La pitiusa menor luce de saber estar en la transición entre estaciones, en el otoño que mira hacia el invierno, en la quietud payesa que todo lo invade, en la vida insular en una época que permite acceder a la tradición mediterránea de costumbres detenidas en instantáneas de antaño.
No hace mucho que un periodista deportivo, hoy retirado, me dijo que “era una tontería viajar al Caribe si lo tenías realmente a 1 hora de Madrid”. Ése es el tiempo que se tarda en recorrer la distancia que separa el aeropuerto de Barajas del de Ibiza, más los 25 minutos escasos en los que el ferry recorre la distancia que la separa de Formentera, una isla que vive entre dos tiempos, entre cuatro estaciones, entre percepciones descritas por viajeros imaginarios, soñadores, artistas, reconciliadores, vividores, payeses, urbanitas, bohemios.

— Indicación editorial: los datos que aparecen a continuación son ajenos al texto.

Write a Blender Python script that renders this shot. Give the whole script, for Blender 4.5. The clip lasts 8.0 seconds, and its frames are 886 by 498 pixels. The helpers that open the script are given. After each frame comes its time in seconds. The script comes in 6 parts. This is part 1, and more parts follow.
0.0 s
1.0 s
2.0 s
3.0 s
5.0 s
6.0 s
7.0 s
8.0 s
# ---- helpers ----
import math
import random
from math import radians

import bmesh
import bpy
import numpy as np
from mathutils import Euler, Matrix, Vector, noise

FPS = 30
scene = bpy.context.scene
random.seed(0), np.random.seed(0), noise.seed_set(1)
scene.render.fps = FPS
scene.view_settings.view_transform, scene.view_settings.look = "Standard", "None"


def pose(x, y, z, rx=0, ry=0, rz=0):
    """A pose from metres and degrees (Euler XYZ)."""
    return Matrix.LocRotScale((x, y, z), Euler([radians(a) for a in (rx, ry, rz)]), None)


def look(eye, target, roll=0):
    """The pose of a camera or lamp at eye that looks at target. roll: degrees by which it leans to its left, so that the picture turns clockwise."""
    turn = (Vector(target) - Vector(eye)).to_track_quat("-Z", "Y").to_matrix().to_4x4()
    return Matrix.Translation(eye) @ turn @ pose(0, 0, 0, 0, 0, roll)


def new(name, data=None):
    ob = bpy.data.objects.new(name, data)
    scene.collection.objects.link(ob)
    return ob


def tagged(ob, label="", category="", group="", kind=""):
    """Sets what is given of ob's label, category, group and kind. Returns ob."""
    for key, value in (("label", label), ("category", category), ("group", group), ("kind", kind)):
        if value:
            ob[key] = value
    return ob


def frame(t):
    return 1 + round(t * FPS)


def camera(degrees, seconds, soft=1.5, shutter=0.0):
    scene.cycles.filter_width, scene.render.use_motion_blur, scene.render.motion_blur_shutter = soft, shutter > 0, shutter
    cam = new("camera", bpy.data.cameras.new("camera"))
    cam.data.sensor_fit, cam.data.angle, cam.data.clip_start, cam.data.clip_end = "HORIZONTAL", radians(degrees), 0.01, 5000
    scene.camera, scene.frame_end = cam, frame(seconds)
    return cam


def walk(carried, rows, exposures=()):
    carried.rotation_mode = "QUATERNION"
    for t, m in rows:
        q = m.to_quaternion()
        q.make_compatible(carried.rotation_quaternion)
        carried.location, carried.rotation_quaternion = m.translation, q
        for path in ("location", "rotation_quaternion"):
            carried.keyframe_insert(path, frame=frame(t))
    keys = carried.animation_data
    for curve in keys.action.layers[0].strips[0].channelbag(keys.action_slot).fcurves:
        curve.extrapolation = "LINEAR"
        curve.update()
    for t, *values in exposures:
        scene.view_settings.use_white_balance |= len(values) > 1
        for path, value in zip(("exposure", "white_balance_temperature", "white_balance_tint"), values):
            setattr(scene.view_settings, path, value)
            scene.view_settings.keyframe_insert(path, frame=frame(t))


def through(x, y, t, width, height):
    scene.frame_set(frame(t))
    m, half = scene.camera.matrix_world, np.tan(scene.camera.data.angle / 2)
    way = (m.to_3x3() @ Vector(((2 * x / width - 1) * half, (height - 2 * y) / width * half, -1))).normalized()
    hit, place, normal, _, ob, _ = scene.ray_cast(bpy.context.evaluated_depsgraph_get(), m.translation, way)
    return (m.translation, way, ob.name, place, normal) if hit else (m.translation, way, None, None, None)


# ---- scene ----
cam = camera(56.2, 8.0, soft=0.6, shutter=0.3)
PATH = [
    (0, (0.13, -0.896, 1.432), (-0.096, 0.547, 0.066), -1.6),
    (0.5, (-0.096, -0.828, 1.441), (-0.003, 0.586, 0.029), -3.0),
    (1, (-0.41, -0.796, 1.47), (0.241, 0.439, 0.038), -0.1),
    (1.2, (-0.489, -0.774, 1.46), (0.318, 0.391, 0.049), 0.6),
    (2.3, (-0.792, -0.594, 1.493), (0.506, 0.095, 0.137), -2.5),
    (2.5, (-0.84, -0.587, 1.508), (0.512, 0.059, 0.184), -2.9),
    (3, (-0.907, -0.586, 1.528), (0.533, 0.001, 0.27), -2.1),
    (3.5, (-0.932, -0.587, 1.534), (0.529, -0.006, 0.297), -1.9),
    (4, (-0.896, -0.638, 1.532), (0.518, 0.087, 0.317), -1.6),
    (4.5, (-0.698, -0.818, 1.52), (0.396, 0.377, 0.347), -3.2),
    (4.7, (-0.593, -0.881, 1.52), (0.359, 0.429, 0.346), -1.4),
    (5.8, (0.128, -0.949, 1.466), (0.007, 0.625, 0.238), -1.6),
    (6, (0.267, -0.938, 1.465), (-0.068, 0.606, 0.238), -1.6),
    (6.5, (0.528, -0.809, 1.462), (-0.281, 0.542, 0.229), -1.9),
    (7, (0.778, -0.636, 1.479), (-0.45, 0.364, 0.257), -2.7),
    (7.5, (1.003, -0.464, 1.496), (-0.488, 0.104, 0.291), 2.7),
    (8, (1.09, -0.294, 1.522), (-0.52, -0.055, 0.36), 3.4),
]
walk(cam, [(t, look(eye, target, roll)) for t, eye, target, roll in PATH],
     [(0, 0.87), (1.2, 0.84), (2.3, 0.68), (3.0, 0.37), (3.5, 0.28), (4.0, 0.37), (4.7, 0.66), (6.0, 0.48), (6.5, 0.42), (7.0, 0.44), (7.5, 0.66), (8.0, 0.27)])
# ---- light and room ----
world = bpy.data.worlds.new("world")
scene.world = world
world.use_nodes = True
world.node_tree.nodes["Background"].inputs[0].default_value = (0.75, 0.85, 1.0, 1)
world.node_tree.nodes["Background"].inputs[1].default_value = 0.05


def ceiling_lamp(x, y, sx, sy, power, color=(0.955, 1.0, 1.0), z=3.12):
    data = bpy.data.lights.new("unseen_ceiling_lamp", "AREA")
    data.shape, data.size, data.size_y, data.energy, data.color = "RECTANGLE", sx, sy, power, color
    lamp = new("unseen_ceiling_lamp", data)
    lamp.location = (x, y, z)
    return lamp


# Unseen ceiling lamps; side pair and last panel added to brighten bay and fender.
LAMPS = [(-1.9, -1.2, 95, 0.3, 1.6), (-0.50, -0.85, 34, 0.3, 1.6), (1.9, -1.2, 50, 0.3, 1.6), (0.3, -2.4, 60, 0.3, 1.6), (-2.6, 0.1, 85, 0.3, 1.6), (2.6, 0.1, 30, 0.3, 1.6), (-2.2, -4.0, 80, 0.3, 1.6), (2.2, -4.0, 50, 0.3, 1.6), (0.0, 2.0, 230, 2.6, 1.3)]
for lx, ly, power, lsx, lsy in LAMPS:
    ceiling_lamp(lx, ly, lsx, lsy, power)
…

Huele a mar espumoso, a ese olor que se desprende de los barcos de cáscara de nuez, del pico de las gaviotas, de las alas de los que deambulan entre dos tiempos, de los que vigilan la vida entre espasmos veraniegos y la calma lentitud del invierno. La luz en Formentera es diamantina en otoño, cuando enfilamos el frío y la estación donde más lucen los nativos, donde los negocios de temporada acumulan salitre, óxido y recuerdos de nostalgia aparcados en la urbe, en la distancia, a kilómetros de asfalto, sin tierra, ni higueras, ni paisajes dunares que recorrer a pie, descalzos, con un libro, una libreta donde escribir o un cráneo donde acumular vivencias con las que revestir de melancolía la fuga de la pitiusa menor. Formentera recrea la convivencia entre el turista y el pagès, entre la humedad de la estación otoñal e hibernal y las vibraciones encendidas de la primavera y el verano. Como hermana menor de Ibiza, la isla funde la generosidad de sus lugareños con la vehemente e inocente absorción del que llega, del que viene y va por unos días, por unas horas o por una visita en barco.
En la Mola se come un menú otoñal en el bar donde el cartero entrega el correo en buzones desprovistos de funcionario, se hace la sobremesa apostado en el barranco del faro mientras los fantasmas del tiempo cortan las mejillas del curioso y anochece al amparo de vistas de actividad silenciada por el devenir anónimo, el que espera a la masa ciclista, motorista, al tour operador de mayo, junio, julio, agosto y septiembre; al nadador de neopreno, al caballito de mar espantado y al velero bergantín. San Ferran de ser Roques enciende farolillos nocturnos en los que descansar de la lectura y pensar en el futuro; San Francesc ondea negocios sempiternos que no mueren con la estacionalidad; la costa de Migjorn encoje los pulmones para respirar en silencio, con gatos deambulando por la arena de Cala Saona, sonido de novela negra en Es Cap de Barbaria, procedente del agujero donde Paz Vega sumergía sus fantasías en Lucía y el sexo, y casas de cal, barro, piedra, romero, sabina y altres herbes erguidas en una planicie que hace cuña hacia las salinas, la tierra firme e Illetes, rincón de mar donde soñar es más fácil.
Formentera, una uña en el Mediterráneo, borbotón de ensoñación perdida entre turquesas, caricias y paisaje salvaje.